I only recently learned about linear programming. I started with PuLP and Python to get a grasp. It was one of those "How did I miss this??" moments as a developer.
The Google OR-tools library is also a good starting point.
I learned about linear programming in uni, but alas I don't think a mathematician's course on linear programming would be a good starting point for practical programmers.
For positive integers m and n,
have a m x n matrix A of real numbers. Then also have n x 1 x, 1 x n c, and m x 1 b. Seek x to solve
LP1:
maximize z = cx
subject to
Ax = b
x >= 0
Instead just as easily can do minimize.
Instead of =, might be given >= and/or <=, but use slack and/or surplus variables to get the problem in the form of LP1.
Any x so that
Ax = b
x >= 0
is feasible. If there is such an x, then LP1 is feasible; else LP1 is infeasible. If LP1 is feasible and for any feasible x we have z bounded above, then LP1 is bounded and has an optimal x (z as large as possible) solution. Else feasible LP1 is unbounded above.
So, LP1 is feasible or not. If feasible, then it is bounded or not. If bounded, then there is at least one optimal solution.
Regard n x 1 x as a point in R^n for the real numbers R.
Cute: If all the numbers in LP1 are rational, then have no need for the reals.
The set of all feasible x is the feasible region and is closed (in the usual topology of R^n) and convex. If LP1 is bounded, then there is at least one optimal x that is an extreme point of the feasible region. So, it is sufficient to look only at the extreme points.

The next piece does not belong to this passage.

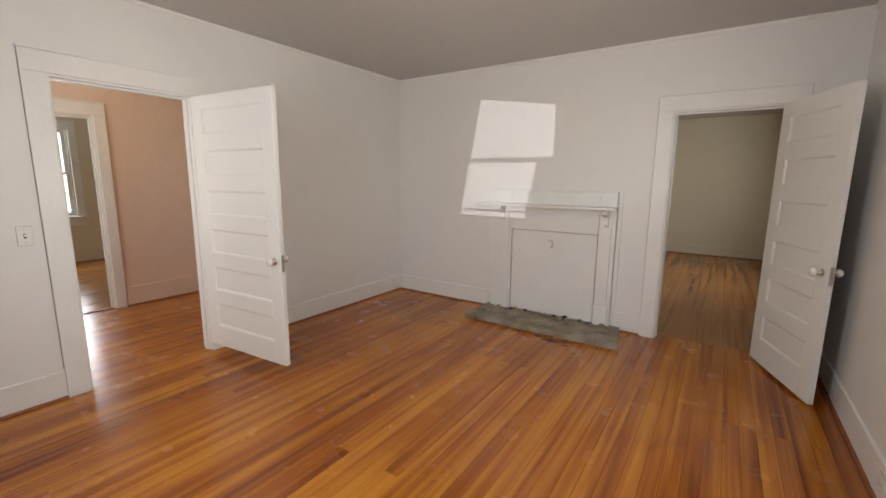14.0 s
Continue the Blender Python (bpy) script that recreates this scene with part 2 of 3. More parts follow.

To determine if LP1 is feasible or not, and if feasible bounded or not, and
if bounded to find an optimal x, can use the simplex algorithm which is just some carefully selected linear algebra elementary row operations on
z = cx
Ax = b
The iterations of the simplex algorithm have x move from one extreme point to an adjacent one and as good or better on z.
A LOT is well known about LP1 and the simplex algorithm. There is a simpler version for a least cost network flow problem where move from one spanning tree to another.
If insist that the components of x be integers, then are into integer linear programming and the question of P = NP. In practice there is a lot known about ILP, e.g., via G. Nemhauser.
I used to teach LP at Ohio State -- there are lots of polished books from very elementary to quite advanced.
I attacked some practical ILP problems successfully.
I got into ILP (set covering, a darned clever idea since get to handle lots of goofy, highly non-linear constraints, costs, etc. efficiently) for scheduling the fleet at FedEx. The head guy at FedEx wrote me a memo making that problem my work -- officially I reported to the Senior VP Planning, but for that ILP work in every real sense reported to the head guy. The promised stock was very late, so I went for a Ph.D. and got good at lots of math, including optimization, LP, and ILP, etc.
Conclusion: A career in LP or ILP is a good way to need charity or sleep on the street -- literally, no exaggeration.
For some of what AI is doing or trying to do now, LP/ILP stands to be tough competition, tough to beat. And same for lots more in the now old applied math of optimization. Bring a strong vacuum cleaner to get the thick dust off the best books.